L’égalité est une fiction. I) Entre les États.

L’actualité fournit des arguments à ceux qui pensent qu’en politique internationale « tout ce qui est petit n’est pas joli ». L’égalité est une fiction que la réalité dément à chaque instant. Elle n’a de sens que comme aspiration exclusivement réservée aux droits de la personne, et encore limitée par le bon sens. En dehors de ce cadre étroit, ce mot est un piège dont se gargarisent les idiots avant d’en être les victimes, et une arme de destruction de toute société par les esprits les plus pervers.

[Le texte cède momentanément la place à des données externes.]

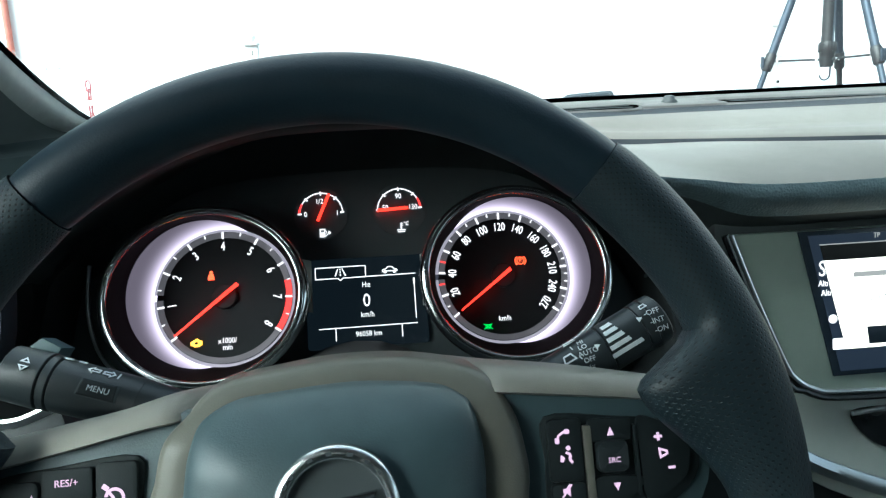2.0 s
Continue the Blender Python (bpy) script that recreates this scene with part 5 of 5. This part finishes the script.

L’idée d’une égalité entre les Etats, sur laquelle le droit international s’appuie est une absurdité et un mensonge nuisible. Les faits en démentent constamment l’illusion juridique. Celle-ci repose sur la construction qui fait des Etats des « personnes morales », jouissant de l’égalité souveraine, dotées des droits et soumises aux devoirs de la Charte des Nations-Unies. Les faits démentent bien plus cruellement cette utopie qu’ils ne le font envers la croyance en l’égalité juridique des individus dans un Etat. Celle-ci tend à exister dans certains pays même si sa mise en oeuvre n’est nulle part parfaite. Entre les pays, elle est une fiction entretenue par les Etats les plus puissants jusqu’à ce qu’elle se brise sur leurs intérêts plus ou moins cruciaux. Certes, dans le passé, à l’époque où « la guerre était la continuation de la politique par d’autres moyens », comme l’avait plaisamment définie le général prussien Carl von Clausewitz, ce bobard n’existait pas. Avant et durant la seconde guerre mondiale, Hitler, et plus généralement l’Axe, ont appliqué ce principe à la lettre. L’URSS a agi de même avec plus de circonspection jusqu’à sa disparition. Les ingérences systématiques dans les pays de son cercle d’influence, ou dans d’autres en vue de l’élargir, n’ont été limitées que par le risque d’affrontement direct avec les Etats-Unis. Ces derniers ont au contraire toujours revendiqué leur attachement au droit international, mais assez souvent avec une parfaite hypocrisie, qui est, comme on sait l’hommage du vice à la vertu. Certaines situations leur donnaient pleinement raison, d’autres étaient plus douteuses. D’autres encore étaient en totale contradiction avec leurs principes.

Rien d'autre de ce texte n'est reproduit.